/---
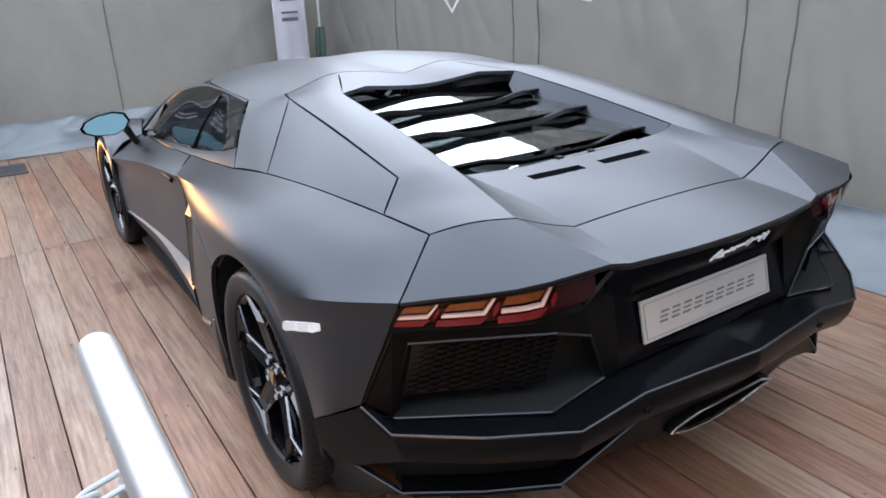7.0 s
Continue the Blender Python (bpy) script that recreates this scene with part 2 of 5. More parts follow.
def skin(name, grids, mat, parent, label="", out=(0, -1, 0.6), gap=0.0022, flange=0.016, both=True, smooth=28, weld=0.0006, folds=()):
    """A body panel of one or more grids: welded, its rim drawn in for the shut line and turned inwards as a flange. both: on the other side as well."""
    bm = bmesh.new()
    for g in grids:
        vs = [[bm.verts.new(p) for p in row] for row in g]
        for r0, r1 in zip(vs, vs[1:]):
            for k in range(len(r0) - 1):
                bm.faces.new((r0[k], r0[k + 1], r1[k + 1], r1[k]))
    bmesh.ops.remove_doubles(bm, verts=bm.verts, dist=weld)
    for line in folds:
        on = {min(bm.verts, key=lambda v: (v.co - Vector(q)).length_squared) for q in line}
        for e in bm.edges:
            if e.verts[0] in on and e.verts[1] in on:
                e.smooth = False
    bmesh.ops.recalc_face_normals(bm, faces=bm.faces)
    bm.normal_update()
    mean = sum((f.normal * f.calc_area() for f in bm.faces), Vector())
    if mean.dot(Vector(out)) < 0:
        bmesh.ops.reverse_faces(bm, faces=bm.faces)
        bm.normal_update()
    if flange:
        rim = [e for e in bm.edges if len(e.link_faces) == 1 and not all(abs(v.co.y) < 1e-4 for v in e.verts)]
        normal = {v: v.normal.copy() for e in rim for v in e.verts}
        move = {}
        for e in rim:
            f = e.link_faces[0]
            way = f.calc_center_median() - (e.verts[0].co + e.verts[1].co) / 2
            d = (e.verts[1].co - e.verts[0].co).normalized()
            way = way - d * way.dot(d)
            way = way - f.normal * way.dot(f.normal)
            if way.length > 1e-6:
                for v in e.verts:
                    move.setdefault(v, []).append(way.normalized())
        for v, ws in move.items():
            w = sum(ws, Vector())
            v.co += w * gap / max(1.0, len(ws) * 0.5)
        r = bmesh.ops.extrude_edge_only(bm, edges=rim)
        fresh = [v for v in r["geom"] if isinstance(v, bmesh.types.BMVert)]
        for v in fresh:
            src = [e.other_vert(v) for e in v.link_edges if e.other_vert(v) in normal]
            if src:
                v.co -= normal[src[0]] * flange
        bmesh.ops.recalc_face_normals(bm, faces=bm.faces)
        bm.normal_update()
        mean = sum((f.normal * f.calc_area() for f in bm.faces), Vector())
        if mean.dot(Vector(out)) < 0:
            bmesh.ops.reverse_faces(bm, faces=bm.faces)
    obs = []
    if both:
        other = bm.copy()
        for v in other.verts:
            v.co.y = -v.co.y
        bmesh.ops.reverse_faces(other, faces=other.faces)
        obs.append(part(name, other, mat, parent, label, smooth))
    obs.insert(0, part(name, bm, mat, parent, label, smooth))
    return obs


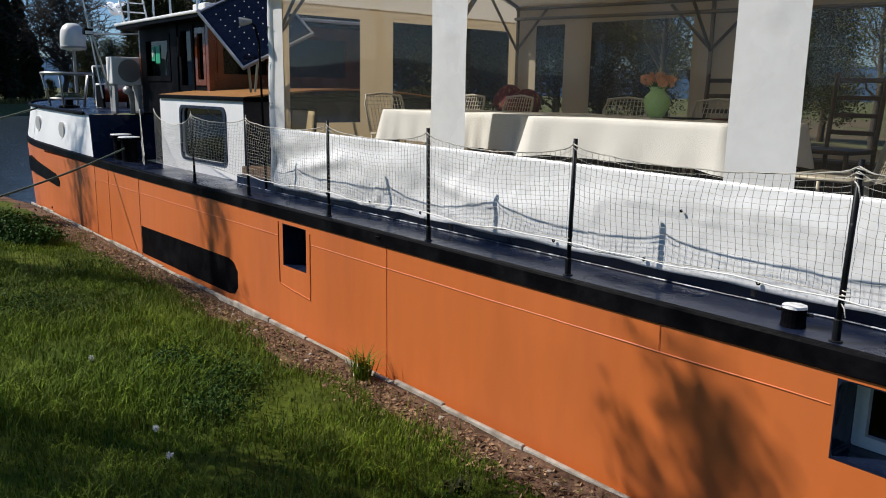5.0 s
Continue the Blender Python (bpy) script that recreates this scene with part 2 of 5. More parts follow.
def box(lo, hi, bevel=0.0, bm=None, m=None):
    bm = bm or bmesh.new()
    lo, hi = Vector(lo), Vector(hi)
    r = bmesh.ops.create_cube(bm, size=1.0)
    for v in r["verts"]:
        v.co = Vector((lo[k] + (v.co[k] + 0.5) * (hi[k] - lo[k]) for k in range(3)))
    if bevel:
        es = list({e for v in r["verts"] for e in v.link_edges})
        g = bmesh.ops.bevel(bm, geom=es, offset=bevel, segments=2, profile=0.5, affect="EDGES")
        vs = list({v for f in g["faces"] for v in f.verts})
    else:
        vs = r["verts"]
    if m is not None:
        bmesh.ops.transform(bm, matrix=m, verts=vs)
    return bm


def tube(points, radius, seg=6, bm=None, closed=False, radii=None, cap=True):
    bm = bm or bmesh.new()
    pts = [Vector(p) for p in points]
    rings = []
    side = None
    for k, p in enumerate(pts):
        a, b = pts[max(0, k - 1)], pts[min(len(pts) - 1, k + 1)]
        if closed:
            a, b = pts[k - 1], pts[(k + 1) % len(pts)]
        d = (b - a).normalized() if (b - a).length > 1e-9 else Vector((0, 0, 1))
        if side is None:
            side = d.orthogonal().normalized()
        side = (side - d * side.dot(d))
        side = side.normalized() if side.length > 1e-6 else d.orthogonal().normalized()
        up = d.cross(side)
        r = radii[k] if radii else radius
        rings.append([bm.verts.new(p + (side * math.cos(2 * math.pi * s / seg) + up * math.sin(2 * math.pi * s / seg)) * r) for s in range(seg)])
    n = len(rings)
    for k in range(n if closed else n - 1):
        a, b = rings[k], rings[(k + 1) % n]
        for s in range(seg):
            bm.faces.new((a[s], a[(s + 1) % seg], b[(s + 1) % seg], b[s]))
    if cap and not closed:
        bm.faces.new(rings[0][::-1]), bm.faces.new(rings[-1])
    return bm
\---
Transcribe every line from the records above without alteration, and leave out the images.

[Written solution]
7.0 s
Continue the Blender Python (bpy) script that recreates this scene with part 2 of 5. More parts follow.
def skin(name, grids, mat, parent, label="", out=(0, -1, 0.6), gap=0.0022, flange=0.016, both=True, smooth=28, weld=0.0006, folds=()):
    """A body panel of one or more grids: welded, its rim drawn in for the shut line and turned inwards as a flange. both: on the other side as well."""
    bm = bmesh.new()
    for g in grids:
        vs = [[bm.verts.new(p) for p in row] for row in g]
        for r0, r1 in zip(vs, vs[1:]):
            for k in range(len(r0) - 1):
                bm.faces.new((r0[k], r0[k + 1], r1[k + 1], r1[k]))
    bmesh.ops.remove_doubles(bm, verts=bm.verts, dist=weld)
    for line in folds:
        on = {min(bm.verts, key=lambda v: (v.co - Vector(q)).length_squared) for q in line}
        for e in bm.edges:
            if e.verts[0] in on and e.verts[1] in on:
                e.smooth = False
    bmesh.ops.recalc_face_normals(bm, faces=bm.faces)
    bm.normal_update()
    mean = sum((f.normal * f.calc_area() for f in bm.faces), Vector())
    if mean.dot(Vector(out)) < 0:
        bmesh.ops.reverse_faces(bm, faces=bm.faces)
        bm.normal_update()
    if flange:
        rim = [e for e in bm.edges if len(e.link_faces) == 1 and not all(abs(v.co.y) < 1e-4 for v in e.verts)]
        normal = {v: v.normal.copy() for e in rim for v in e.verts}
        move = {}
        for e in rim:
            f = e.link_faces[0]
            way = f.calc_center_median() - (e.verts[0].co + e.verts[1].co) / 2
            d = (e.verts[1].co - e.verts[0].co).normalized()
            way = way - d * way.dot(d)
            way = way - f.normal * way.dot(f.normal)
            if way.length > 1e-6:
                for v in e.verts:
                    move.setdefault(v, []).append(way.normalized())
        for v, ws in move.items():
            w = sum(ws, Vector())
            v.co += w * gap / max(1.0, len(ws) * 0.5)
        r = bmesh.ops.extrude_edge_only(bm, edges=rim)
        fresh = [v for v in r["geom"] if isinstance(v, bmesh.types.BMVert)]
        for v in fresh:
            src = [e.other_vert(v) for e in v.link_edges if e.other_vert(v) in normal]
            if src:
                v.co -= normal[src[0]] * flange
        bmesh.ops.recalc_face_normals(bm, faces=bm.faces)
        bm.normal_update()
        mean = sum((f.normal * f.calc_area() for f in bm.faces), Vector())
        if mean.dot(Vector(out)) < 0:
            bmesh.ops.reverse_faces(bm, faces=bm.faces)
    obs = []
    if both:
        other = bm.copy()
        for v in other.verts:
            v.co.y = -v.co.y
        bmesh.ops.reverse_faces(other, faces=other.faces)
        obs.append(part(name, other, mat, parent, label, smooth))
    obs.insert(0, part(name, bm, mat, parent, label, smooth))
    return obs


5.0 s
Continue the Blender Python (bpy) script that recreates this scene with part 2 of 5. More parts follow.
def box(lo, hi, bevel=0.0, bm=None, m=None):
    bm = bm or bmesh.new()
    lo, hi = Vector(lo), Vector(hi)
    r = bmesh.ops.create_cube(bm, size=1.0)
    for v in r["verts"]:
        v.co = Vector((lo[k] + (v.co[k] + 0.5) * (hi[k] - lo[k]) for k in range(3)))
    if bevel:
        es = list({e for v in r["verts"] for e in v.link_edges})
        g = bmesh.ops.bevel(bm, geom=es, offset=bevel, segments=2, profile=0.5, affect="EDGES")
        vs = list({v for f in g["faces"] for v in f.verts})
    else:
        vs = r["verts"]
    if m is not None:
        bmesh.ops.transform(bm, matrix=m, verts=vs)
    return bm


def tube(points, radius, seg=6, bm=None, closed=False, radii=None, cap=True):
    bm = bm or bmesh.new()
    pts = [Vector(p) for p in points]
    rings = []
    side = None
    for k, p in enumerate(pts):
        a, b = pts[max(0, k - 1)], pts[min(len(pts) - 1, k + 1)]
        if closed:
            a, b = pts[k - 1], pts[(k + 1) % len(pts)]
        d = (b - a).normalized() if (b - a).length > 1e-9 else Vector((0, 0, 1))
        if side is None:
            side = d.orthogonal().normalized()
        side = (side - d * side.dot(d))
        side = side.normalized() if side.length > 1e-6 else d.orthogonal().normalized()
        up = d.cross(side)
        r = radii[k] if radii else radius
        rings.append([bm.verts.new(p + (side * math.cos(2 * math.pi * s / seg) + up * math.sin(2 * math.pi * s / seg)) * r) for s in range(seg)])
    n = len(rings)
    for k in range(n if closed else n - 1):
        a, b = rings[k], rings[(k + 1) % n]
        for s in range(seg):
            bm.faces.new((a[s], a[(s + 1) % seg], b[(s + 1) % seg], b[s]))
    if cap and not closed:
        bm.faces.new(rings[0][::-1]), bm.faces.new(rings[-1])
    return bm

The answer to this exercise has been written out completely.